William Weeks Hall (1894–1958), was an American artist, photographer and art critic. He was the last individual owner of the Shadows-on-the-Teche, a historic house and former sugar cane plantation.

== Biography ==
William Weeks Hall was born in October 31, 1894 in Orleans Parish; to parents Gilbert Lewis Hall and Mary "Lily" Weeks. His maternal grandparents David and Mary Conrad Weeks had built the Shadows-on-the-Teche plantation in 1834.

Hall attended the Pennsylvania Academy of the Fine Arts (PAFA). Around 1917, Hall won a scholarship through PAFA to travel to Europe. His early paintings were abstract. He lived in Paris for a few years after college. During World War I (1914–1918), Hall served in the Office of Naval Intelligence.

In 1920, Hall returned to New Iberia and in 1922 he started to restore the Shadows-on-the-Teche. He had many notable guests and friends in the arts that would come visit him in New Iberia including D. W. Griffith, Henry Miller, Cecil B. DeMille, among others. A New Iberian local musician Al E. Dieudonne dedicated his song, "Shadows-on-the-Teche" to Hall in 1930.

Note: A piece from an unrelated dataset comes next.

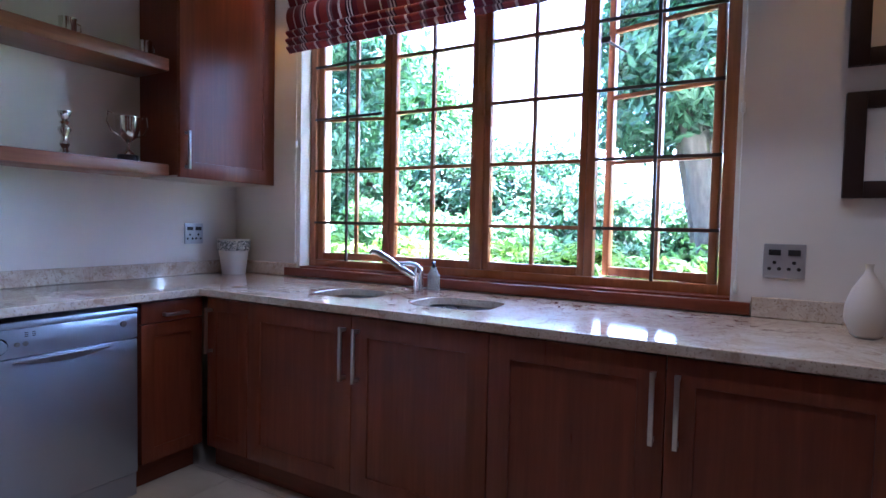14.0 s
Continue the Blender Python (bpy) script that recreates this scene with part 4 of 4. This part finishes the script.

In 1927, Hall was a charter member of the New Orleans Art League. He injured his arm in 1937, and was forced to give up painting, and around this time he started to focus more on photography.

== Death and legacy ==
Hall died on June 27, 1958, and was initially buried at the Rose Hill Cemetery. In 1961, his body was moved to the family plot at Shadows-on-the-Teche cemetery. He never married. Hall left the Shadows-on-the-Teche to the National Trust for Historic Preservation after his death.

Hall's art work is including in public museum collections at the Pennsylvania Academy of the Fine Arts. In Henry Miller's book, The Air-Conditioned Nightmare (1945), includes information about his time in New Iberia and Hall is quoted (page 97).